Seconds before kickoff, senior Robbie Mertz made the sign of the cross and appeared to lift his hands in prayer. Given how the first half of the Michigan men’s soccer team’s matchup against Notre Dame went, there may very well have been something supernatural going on. It seems that the laws of physics were reversed; players spent more time on the ground than the ball, which was constantly airborne and passed backward instead of forward.
In the end, the Wolverines fell to the Fighting Irish (8-4-1) Tuesday night, almost a week after their 5-0 shutout win against Detroit Mercy increased their record to 9-3-1 overall and 3-1-1 in the Big Ten.
The game seemed to progress in slow motion, the first minutes spent in a punting match between the goalies, each launching the ball down the field right to the other. The game was also routinely interrupted by an abundance of fouls on both sides, each seemingly in response to the other team’s transgression. The back and forth quickly resulted in senior midfielder and captain Ivo Cerda’s early exit from the game after he suffered an injury. Soon after their captain came out, the Wolverines ceded a goal to Notre Dame’s Thomas Ueland off a rebound from Michigan sophomore defenseman Jackson Ragen.
Evidently with a chip on his shoulder, Ragen drew a yellow card late in the first half for slide tackling Notre Dame’s Ian Aschieris. Though the fouls kept raining down, the Wolverines seemed to wake up from their trance after falling behind, getting down to business.
“They passed well, they played well; we caused them a whole host of problems,” Michigan coach Chaka Daley said, and despite the loss, “… We outplayed Notre Dame from start to finish.”
Daley expressed disappointment in the referees, who had their whistles blowing all game with a combined total of 25 fouls, 14 on Notre Dame and 11 on Michigan.
“Consistency is important in everything you do, because that’s what the players will expect, and that’s what the coaches will expect,” Daley said. “If the game is inconsistent, it disrupts your rhythm and flow; you don’t what’s a foul and what isn’t a foul.”
The Fighting Irish nearly scored a second time in the first half on a seemingly-undefended goal, but a last-minute charge call spared the Wolverines. That divine intervention not going unnoticed, Jack Hallahan capitalized in the form of an early second-half, right-foot goal in the bottom right corner of the net, tying the game and highlighting why he is ranked among the program’s top scorers historically.
Not to be outdone, Notre Dame’s Sean MacLeod answered Hallahan’s goal with one of his own, scoring off a penalty kick in the 68th minute. With three minutes left in the game, the Fighting Irish appeared to be playing a game of cat-and-mouse, taking their time to run down the clock and secure the victory. Michigan apparently didn’t know who was the cat and who was the mouse, as the claws came out and heated exchanges ensued.

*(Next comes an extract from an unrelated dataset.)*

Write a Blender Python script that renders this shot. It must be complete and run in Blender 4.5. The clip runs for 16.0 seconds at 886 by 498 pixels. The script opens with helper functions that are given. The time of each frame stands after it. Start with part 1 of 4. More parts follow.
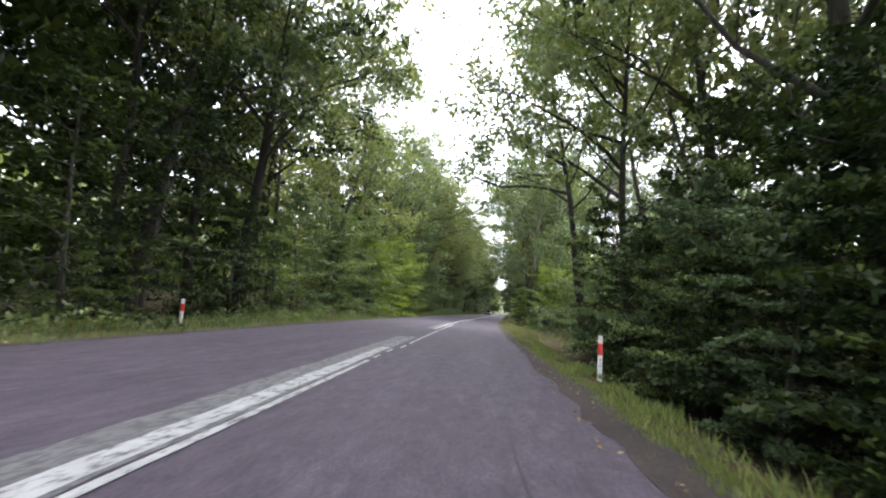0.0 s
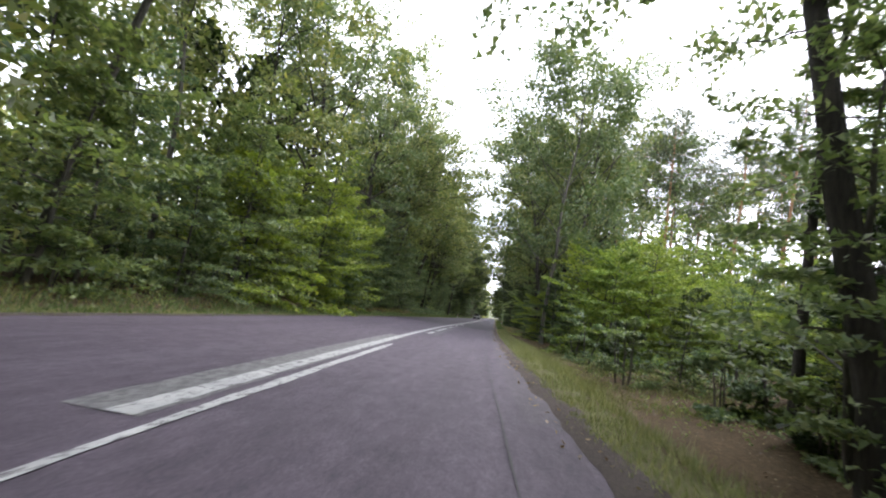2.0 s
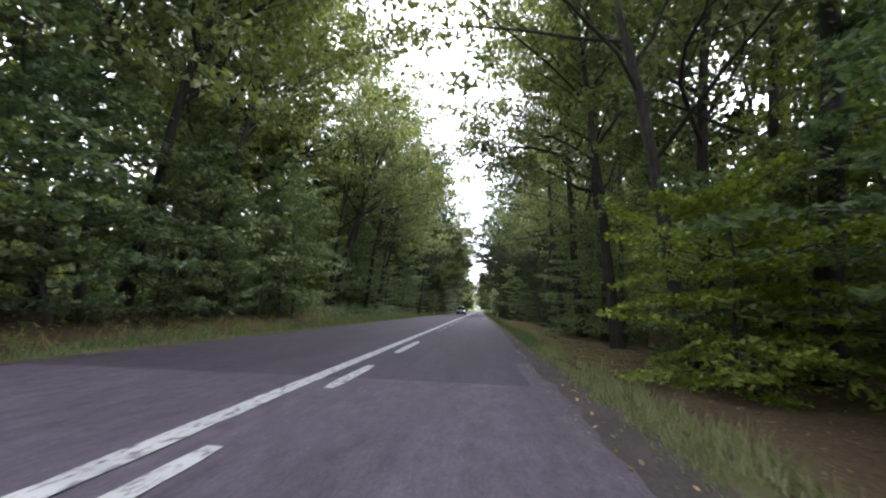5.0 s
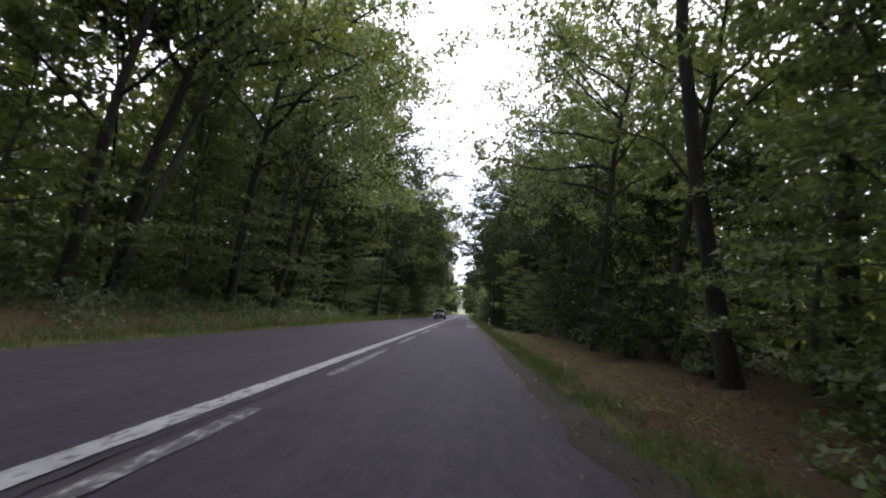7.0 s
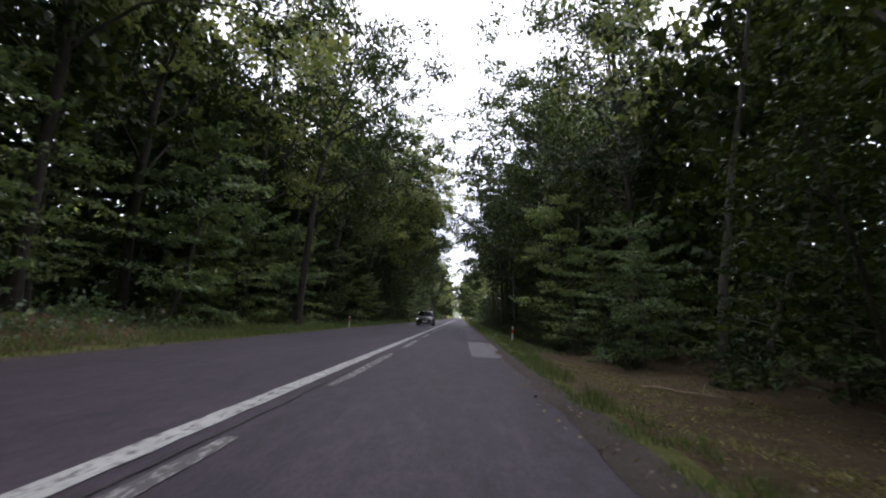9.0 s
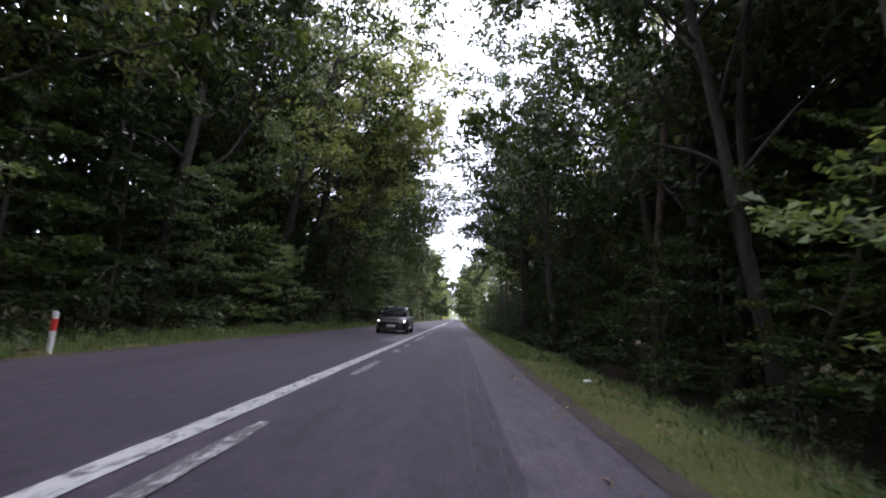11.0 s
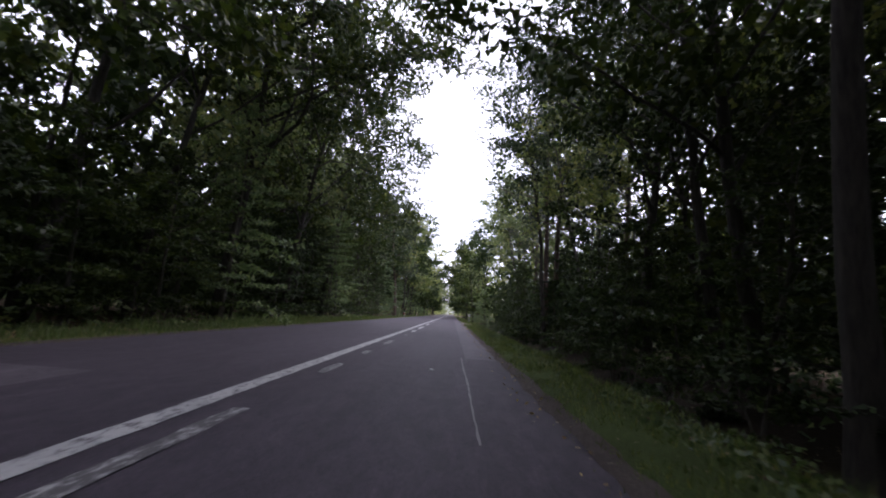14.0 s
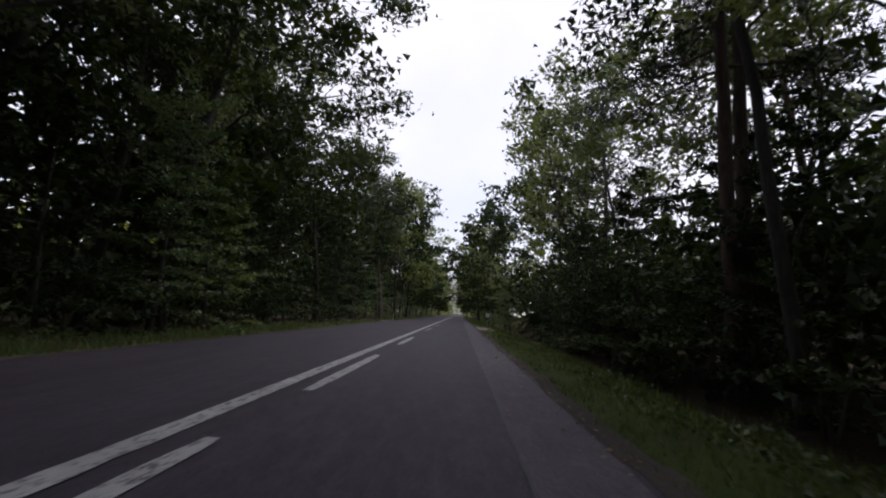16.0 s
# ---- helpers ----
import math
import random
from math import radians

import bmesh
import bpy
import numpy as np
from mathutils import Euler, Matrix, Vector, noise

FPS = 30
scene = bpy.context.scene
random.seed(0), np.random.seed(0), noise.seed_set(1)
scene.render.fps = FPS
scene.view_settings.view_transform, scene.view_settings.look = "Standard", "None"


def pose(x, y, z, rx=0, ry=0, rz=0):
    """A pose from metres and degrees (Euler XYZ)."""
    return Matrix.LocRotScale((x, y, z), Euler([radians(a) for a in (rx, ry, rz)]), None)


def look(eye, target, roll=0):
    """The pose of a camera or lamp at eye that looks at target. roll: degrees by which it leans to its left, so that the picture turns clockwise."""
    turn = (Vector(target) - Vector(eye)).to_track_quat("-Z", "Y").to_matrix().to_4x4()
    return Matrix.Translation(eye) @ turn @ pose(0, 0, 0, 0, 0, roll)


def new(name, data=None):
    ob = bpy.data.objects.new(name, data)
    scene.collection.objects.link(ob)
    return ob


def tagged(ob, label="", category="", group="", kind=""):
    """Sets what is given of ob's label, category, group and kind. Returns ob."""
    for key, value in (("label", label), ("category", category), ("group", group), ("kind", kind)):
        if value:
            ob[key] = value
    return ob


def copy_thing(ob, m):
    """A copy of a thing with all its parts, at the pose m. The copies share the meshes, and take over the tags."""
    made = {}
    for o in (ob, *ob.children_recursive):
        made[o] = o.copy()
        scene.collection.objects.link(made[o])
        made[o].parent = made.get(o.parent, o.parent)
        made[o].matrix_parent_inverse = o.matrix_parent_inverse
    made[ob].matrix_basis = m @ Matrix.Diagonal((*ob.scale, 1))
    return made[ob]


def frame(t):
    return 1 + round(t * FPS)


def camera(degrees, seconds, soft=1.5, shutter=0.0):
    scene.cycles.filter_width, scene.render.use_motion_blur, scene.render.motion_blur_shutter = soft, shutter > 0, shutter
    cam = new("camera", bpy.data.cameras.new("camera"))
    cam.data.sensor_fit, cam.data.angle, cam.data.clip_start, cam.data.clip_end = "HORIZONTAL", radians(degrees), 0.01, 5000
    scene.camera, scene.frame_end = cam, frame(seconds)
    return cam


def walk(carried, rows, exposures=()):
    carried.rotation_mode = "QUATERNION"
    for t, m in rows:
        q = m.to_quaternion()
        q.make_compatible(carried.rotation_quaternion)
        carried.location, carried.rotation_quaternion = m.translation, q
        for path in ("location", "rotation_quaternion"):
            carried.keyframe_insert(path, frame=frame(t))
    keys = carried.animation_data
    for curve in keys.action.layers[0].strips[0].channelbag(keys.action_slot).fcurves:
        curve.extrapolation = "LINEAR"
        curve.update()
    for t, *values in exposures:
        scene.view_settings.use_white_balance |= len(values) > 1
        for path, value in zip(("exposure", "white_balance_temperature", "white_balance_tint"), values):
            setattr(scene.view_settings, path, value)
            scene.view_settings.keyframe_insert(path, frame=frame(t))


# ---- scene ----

As the regular season draws to a close, and with the Big Ten Tournament on the horizon, pressure is mounting going into Friday’s game against Wisconsin (6-5-2, 3-2-0 B1G), which is vying to challenge the Wolverines’ No. 3 position in the conference.
The Badgers boast road wins against Maryland and Michigan State, both of which the Wolverines have to play before they end their regular season. Michigan needs to keep its footing, given that the Spartans, whom the Wolverines play next Tuesday, sit comfortably in second place. A bitter and close, 1-0 loss to No. 1 Indiana on October 7 emphasized the stakes going into the Big Ten Tournament.
“I think after (Tuesday’s loss) our guys will be hungry and motivated to get this out of our system,” Daley said. “The guys had a good day at the office.”